Chip-maker Broadcom has withdrawn its bid for rival Qualcomm, two days after US President Donald Trump declared he would block the $142bn (£104bn) deal.
Broadcom announced on Wednesday it had formally abandoned its hostile takeover bid for Qualcomm. The mammoth offer would have created a new giant in the $400bn semi-conductor industry in the tech sector's biggest ever deal.
Broadcom launched its bid in November and had been gathering support from investors to secure a deal. However on Monday Mr Trump stepped in, citing national security concerns.
"Although we are disappointed with this outcome, Broadcom will comply with the order," Broadcom said in a statement.
Mr Trump had said a takeover of San Diego-based Qualcomm by Singaporean Broadcom could pave the way for Chinese companies to gain dominance in the US telecoms sector. The Presidential order said: "Broadcom… through exercising control of Qualcomm, might take action that threatens to impair the national security of the United States".
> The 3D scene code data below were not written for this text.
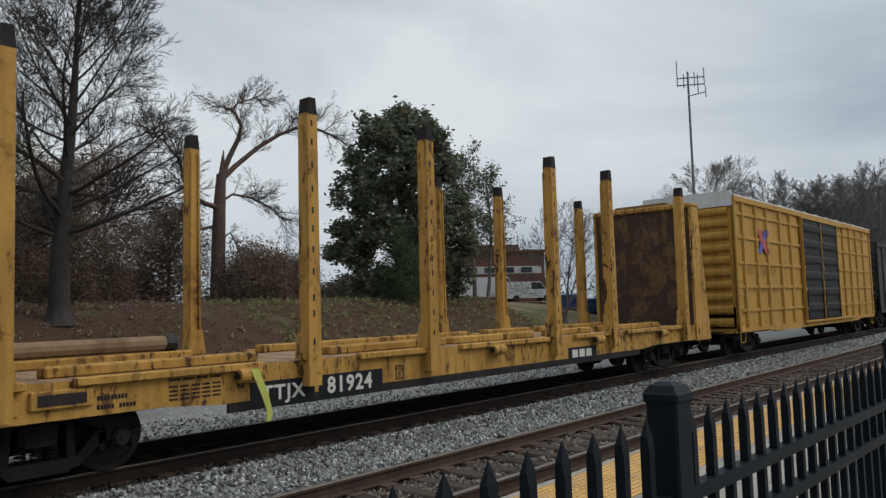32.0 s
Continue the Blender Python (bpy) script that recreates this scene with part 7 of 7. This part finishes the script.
strokes(c5, [[(11.02, 1.38), (11.22, 1.82), (11.42, 1.89), (11.7, 1.78), (12.07, 1.97), (12.3, 1.93), (12.45, 1.79)], [(12.07, 1.97), (12.01, 1.51), (12.11, 1.19)], [(12.54, 1.95), (13.09, 1.92), (13.13, 1.07)]], 0.03, GRAFFITI_FAINT, 0.036, "sprayed outline letters")
for body, x0, x1, z0, z1 in (("2 INCH HF COMP SHOES", 14.07, 14.75, 1.14, 1.19), ("PULL HERE", 14.07, 14.38, 0.97, 1.02), ("JACK HERE", 13.71, 14.03, 0.86, 0.91)):
    fit_letters(c7, body, x0, x1, z0, z1, WHITE_STENCIL, 0.054)
for x0, x1, z0, z1 in ((13.2, 14.0, 0.70, 0.88), (11.0, 11.45, 0.70, 0.88), (6.0, 6.5, 0.68, 0.80), (9.8, 10.3, 0.68, 0.80)):
    panel(c8, "painted_patch", x0, x1, z0, z1, DARK_RED, -HW - 0.046, "dark red repaint patch")
fence()

# radio mast
MAST = plain("galvanised_mast_steel", (0.50, 0.52, 0.53), 0.6, 0.1, 3, 0.1)
ANTENNA = plain("dark_antenna_steel", (0.17, 0.18, 0.19), 0.6, 0.1, 3, 0.2)
def mast():
    x, y = 69.8, 29.0
    z = ground_height(x, y)
    th = thing("radio_mast", "tall slender grey steel mast with antenna arms", "mast", x, y, z)
    hgt = 24.6 - z
    part("lower_pole", Shape().lathe([(0, 0.38), (10.4, 0.27), (10.46, 0.15)], (0, 0, 0), "z", 12), MAST, th)
    part("upper_pole", Shape().lathe([(10.4, 0.14), (hgt - 0.6, 0.10)], (0, 0, 0), "z", 8), ANTENNA, th)
    part("ground_plate", Shape().cbox(-0.6, 0.6, -0.6, 0.6, -0.1, 0.12, 0.02), MAST, th)
    head = Shape()
    c = (0.5, -0.86)                                # the arms lie across the view from the platform
    def at(k, h):
        return (c[0] * k, c[1] * k, h)
    for h in (hgt - 1.9, hgt - 1.2):
        head.tube([at(-1.0, h), at(1.5, h)], 0.06, 5)
    part("antenna_frame", head, ANTENNA, th)
    for k, lo, hi in ((-1.0, -2.0, 0.5), (-0.4, -2.2, -0.8), (0.6, -2.1, -0.7), (0.9, -2.9, -0.9), (1.5, -2.1, -0.3), (1.6, -3.2, -2.2)):
        part("antenna", Shape().tube([at(k, hgt + lo), at(k, hgt + hi)], 0.05, 5), ANTENNA, th)
    part("antenna_arm", Shape().tube([at(0, hgt - 3.0), at(1.6, hgt - 2.7)], 0.05, 5), ANTENNA, th)

mast()

# woods up the line
def far_woods():
    kinds = []
    rnd = random.Random(31)
    for i in range(4):
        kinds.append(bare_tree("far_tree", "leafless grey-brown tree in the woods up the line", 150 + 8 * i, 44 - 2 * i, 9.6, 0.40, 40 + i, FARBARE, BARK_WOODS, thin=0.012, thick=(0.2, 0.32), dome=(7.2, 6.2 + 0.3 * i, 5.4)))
    for t in kinds:
        tagged(t, group="woods up the line")
    spots = [(104, 39.6, 1.55), (112, 34, 1.5), (114, 28.5, 1.5), (119, 25, 1.6), (127, 23, 1.6), (140, 22.5, 1.7)]
    for i in range(14):
        k = i / 13
        x = 140 + 95 * k + rnd.uniform(-6, 6)
        y = 31 - 6 * k + rnd.uniform(0, 13)
        spots.append((x, y, rnd.uniform(1.3, 1.55) * (1 + 0.6 * k)))
    for i in range(22):
        k = i / 21
        spots.append((235 + 190 * k + rnd.uniform(-6, 6), 24 + rnd.uniform(0, 16), rnd.uniform(1.6, 2.1) * (1 + 0.4 * k)))
    for j, (x, y, s) in enumerate(spots):
        m = pose(x, y, ground_height(x, y) - 0.1, 0, 0, rnd.uniform(0, 360)) @ Matrix.Scale(s, 4)
        t = copy_thing(kinds[j % 4], m)
        t.scale = (s, s, s)

far_woods()
for x, y, w, h, sd in ((72, 34, 6.0, 8.0, 51), (80, 36, 5.6, 7.5, 52), (58.5, 28.2, 3.6, 7.2, 53), (63, 31, 4.0, 6.0, 54)):
    leafy_tree("evergreen_thicket", "dull dark green evergreen bushes beside the mast", "bush", x, y, [(0.1, w * 0.8), (h * 0.3, w), (h * 0.7, w * 0.85), (h, w * 0.35)], sd, 170, 15000, 0.5, 0.17, LEAF_GREEN if sd < 53 else LEAF_CEDAR, 0.2)
RUSSET, GREENS, BROWNS = "russet-leaved undergrowth behind the bank", "dark evergreen undergrowth behind the bank", "dense brown winter undergrowth behind the bank"
for x, y, w, h, mt, lb, sd in ((-9, 36, 4.5, 6.0, LEAF_RUSSET, RUSSET, 61), (-2, 37, 4.2, 5.6, LEAF_RUSSET, RUSSET, 62), (5.5, 38, 4.2, 6.2, LEAF_RUSSET, RUSSET, 68), (10.5, 38, 3.8, 6.0, LEAF_RUSSET, RUSSET, 69),
                              (14, 40.5, 4.2, 8.4, LEAF_GREEN, GREENS, 63), (8, 42, 4.2, 8.2, LEAF_GREEN, GREENS, 64), (17.6, 38.5, 3.8, 8.0, LEAF_BROWN, BROWNS, 65), (20.8, 38, 3.0, 5.8, LEAF_BROWN, BROWNS, 66),
                              (14.5, 36, 3.2, 6.8, LEAF_BROWN, BROWNS, 67), (11.4, 35.2, 2.6, 5.0, LEAF_BROWN, BROWNS, 70), (22.5, 32.6, 1.7, 3.0, LEAF_BROWN, BROWNS, 71), (24.4, 33.4, 1.5, 2.4, LEAF_BROWN, BROWNS, 72),
                              (26.8, 35, 1.8, 2.4, LEAF_BROWN, BROWNS, 73), (6.5, 34.6, 1.6, 2.2, LEAF_CEDAR, GREENS, 74), (9.3, 33.8, 1.4, 1.6, LEAF_CEDAR, GREENS, 75)):
    leafy_tree("thicket", lb, "bush", x, y, [(0.1, w * 0.9), (h * 0.38, w), (h * 0.7, w * 0.74), (h * 0.96, w * 0.3)], sd, int(70 * w), int(9000 * w), 0.34, 0.062, mt, 0.1)
# litter and tufts on the bank
def bank_litter(name, label, mat, x0, x1, n, size, flat, lift, seed):
    rnd = random.Random(seed)
    spots = []
    for _ in range(n // 6):
        x, y = rnd.uniform(x0, x1), rnd.uniform(20.5, 31.5)
        spots.append((x, y, ground_height(x, y) + lift))
    me = leaf_mesh(rnd, spots, n, 0.07, size, mat, flat)
    tagged(new(name, me), label, "ground litter", "", "stuff")

bank_litter("leaf_litter", "dry brown leaf litter strewn over the bank", LEAF_BROWN, -2, 60, 26000, 0.06, 0.25, 0.02, 91)
bank_litter("grass_tufts", "tufts of dull green winter grass on the bank", LEAF_GREEN, 18, 60, 12000, 0.11, 2.5, 0.05, 92)
bank_litter("dry_grass", "pale dry grass along the top of the bank", islands("pale_dry_grass", [(0.30, 0.24, 0.14), (0.22, 0.17, 0.10), (0.36, 0.30, 0.19)], 0.9, 5, 0.2, 0.3), -2, 60, 9000, 0.10, 2.0, 0.04, 93)
LOW = islands("far_winter_scrub", [(0.06, 0.05, 0.042), (0.085, 0.07, 0.055), (0.05, 0.052, 0.035)], 0.9, 4)
for i in range(12):
    x = 40 + 8.5 * i
    leafy_tree("far_scrub", "distant brown winter scrub along the horizon", "bush", x, 92 + (i * 37 % 11) * 3.0, [(0.1, 6.0), (2.0, 7.0), (4.2, 5.0), (5.6, 1.5)], 80 + i, 90, 5000, 0.7, 0.3, LOW, 0.15)

# buildings, vehicles and bins beyond the bank
BRICK = pieces("dull_red_brick", (0.16, 0.075, 0.058), 0.1, 0.9, 8, (0.10, 0.06, 0.05), 0.3)
PALE_WALL = plain("pale_render", (0.55, 0.54, 0.52), 0.8)
GLASSY = plain("dark_window_glass", (0.03, 0.035, 0.04), 0.15, 0.05, 4, 0.0, 0.0, 0.6)
def brick_building():
    th = thing("brick_building", "low red brick building with a pale window band", "building", 72, 53, ground_height(72, 53), -38)
    part("wall", Shape().cbox(-9, 3, -5, 5, 0, 5.5, 0.03), BRICK, th)
    part("roof_edge", Shape().cbox(-9.2, 3.2, -5.2, 5.2, 5.4, 5.75, 0.03), BRICK, th)
    part("window_band", Shape().box(-8.6, 2.6, -5.05, -4.98, 3.1, 3.9), PALE_WALL, th, "pale band with windows")
    part("lower_band", Shape().box(-8.6, 2.6, -5.06, -4.98, 0.8, 1.6), PALE_WALL, th)
    for i in range(5):
        w = part("window", Shape().cbox(-8.2 + 2.1 * i, -6.9 + 2.1 * i, -5.09, -5.03, 3.2, 3.8, 0.01), GLASSY, th)
    part("penthouse", Shape().cbox(-5, 1, -2, 3, 5.6, 6.6, 0.03), BRICK, th)

brick_building()

def vehicle(name, label, x, y, rz, paint, L=4.6, W=1.8, H=1.45, van=False):
    th = thing(name, label, "car", x, y, ground_height(x, y) + 0.02, rz)
    if van:
        side = [(-L / 2, 0.35), (L / 2, 0.35), (L / 2, 0.95), (L / 2 - 0.9, 1.15), (L / 2 - 1.5, H), (-L / 2, H)]
        glass = [(L / 2 - 1.0, 1.18), (L / 2 - 1.5, H - 0.1), (L / 2 - 2.4, H - 0.1), (L / 2 - 2.4, 1.18)]
    else:
        side = [(-L / 2, 0.35), (L / 2, 0.35), (L / 2, 0.72), (L / 2 - 0.1, 0.82), (L / 2 - 1.2, 0.95), (L / 2 - 1.9, H), (-L / 2 + 1.1, H), (-L / 2 + 0.4, 0.98), (-L / 2, 0.92)]
        glass = [(L / 2 - 1.35, 0.97), (L / 2 - 1.95, H - 0.08), (-L / 2 + 1.15, H - 0.08), (-L / 2 + 0.6, 0.99)]
    part("body", Shape().prism(side, "y", -W / 2, W / 2), paint, th)
    for sy in (-1, 1):
        part("side_window", Shape().prism(glass, "y", *sorted((sy * W / 2, sy * (W / 2 + 0.012)))), GLASSY, th)
        for k in (-L / 2 + 0.85, L / 2 - 0.9):
            part("wheel", Shape().lathe([(sy * (W / 2 - 0.18), 0.32), (sy * (W / 2 + 0.01), 0.32), (sy * (W / 2 + 0.015), 0.18)], (k, 0, 0.32), "y", 14), HOSE, th)
    return th

SILVER = plain("silver_car_paint", (0.42, 0.44, 0.45), 0.3, 0.05, 4, 0.5)
WHITE_CAR = plain("white_car_paint", (0.62, 0.63, 0.64), 0.35, 0.05, 4)
vehicle("silver_sedan", "silver sedan parked on the road beyond the tracks", 55.0, 26.3, -20, SILVER)
vehicle("white_box_van", "white van parked beyond the bank", 60.0, 41.8, -35, WHITE_CAR, 4.8, 1.9, 1.9, True)
vehicle("white_box_van", "long white delivery van parked beyond the bank", 59.5, 46.2, -38, WHITE_CAR, 6.5, 2.1, 2.3, True)
BIN_BLUE = plain("blue_bin_paint", (0.02, 0.07, 0.22), 0.5)
for x, y in ((60.4, 37.4), (61.6, 35.4), (60.2, 44.2)):
    th = thing("dumpster", "blue steel dumpster beside a car park", "dumpster", x, y, ground_height(x, y), -40, "blue dumpsters")
    part("bin_body", Shape().prism([(-1.0, 0.1), (1.0, 0.1), (1.1, 1.25), (-1.1, 1.25)], "y", -0.8, 0.8), BIN_BLUE, th)
    part("lid", Shape().prism([(-0.85, 1.25), (0.85, 1.25), (0.85, 1.45), (-0.85, 1.3)], "x", -1.1, 1.1), BIN_BLUE, th)
    part("lifting_bar", Shape().cbox(-1.15, 1.15, -0.86, -0.8, 0.8, 0.92, 0.01), BIN_BLUE, th)

def work_wagon():
    """A low yellow machine that stands behind the train."""
    th = thing("work_wagon", "low yellow track-work wagon parked behind the train", "wagon", -1.5, 16.6, -0.1)
    part("body", Shape().cbox(0, 9.5, -0.9, 0.9, 0.75, 1.32, 0.03), plain("pale_yellow_machine_paint", (0.72, 0.53, 0.24), 0.6), th)
    part("frame", Shape().box(0.1, 9.4, -0.75, 0.75, 0.55, 0.75), BLACK_STEEL, th)
    part("cover", Shape().cbox(-0.03, 9.53, -0.94, 0.94, 1.30, 1.38, 0.02), DECKWOOD, th)
    for x in (3.8, 4.15):
        part("vent", Shape().box(x, x + 0.26, -0.908, -0.895, 0.98, 1.06), SOOT, th)
    for x in (1.2, 2.4, 7.0, 8.2):
        for sy in (-0.7, 0.7):
            part("wheel", Shape().lathe([(-0.08, 0.33), (0.08, 0.33), (0.09, 0.2)], (x, sy, 0.33), "y", 16), HOSE, th)

work_wagon()

platform()


def motions():
    for car, u in CARS:
        walk(car, [(t, pose(u - s, YT, RZ)) for t, s in SPEED])
    for w, k in WHEELS:
        walk(w, [(i / 10, pose(k, 0, WHEEL_R, 0, -math.degrees(gone(i / 10) / WHEEL_R), 0)) for i in range(321)])


motions()
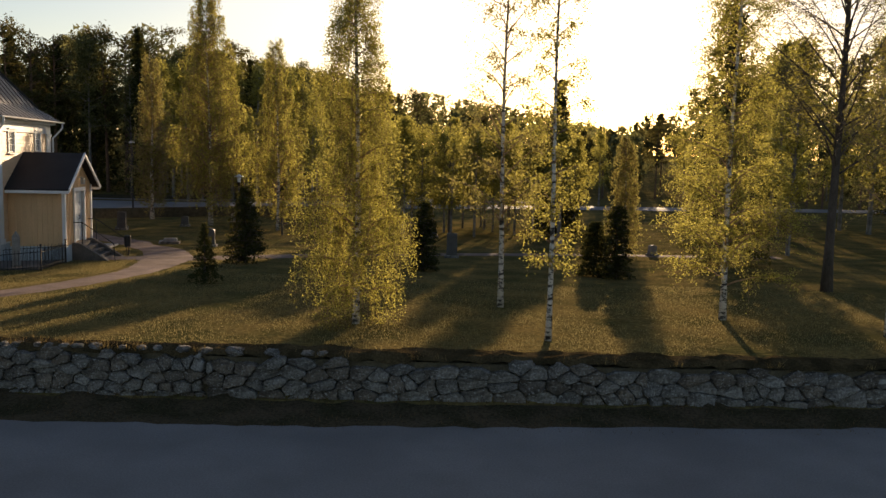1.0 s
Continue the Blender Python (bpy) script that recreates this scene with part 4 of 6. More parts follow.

Last week, the US government delayed a shareholder meeting at Qualcomm to allow for a review by the Committee on Foreign Investment in the United States (Cfius).
Broadcom is set to continue its plans to move its headquarters to the US under chief executive Hock Tan. The move had initially been welcomed by Mr Trump, although the bid for Qualcomm had been seen as a threat to the US telecoms industry and future investment in 5G infrastructure, where Qualcomm is committed to spending.
Although such a presidential intervention on a major deal is rare, the Trump administration has made a point of defending US microchip companies. It blocked a $1.3bn Chinese deal for Oregon’s Lattice Semiconductor, and forced Britain’s Imagination Technologies to sell off its US-headquartered division MIPS before the company was bought by a Chinese fund.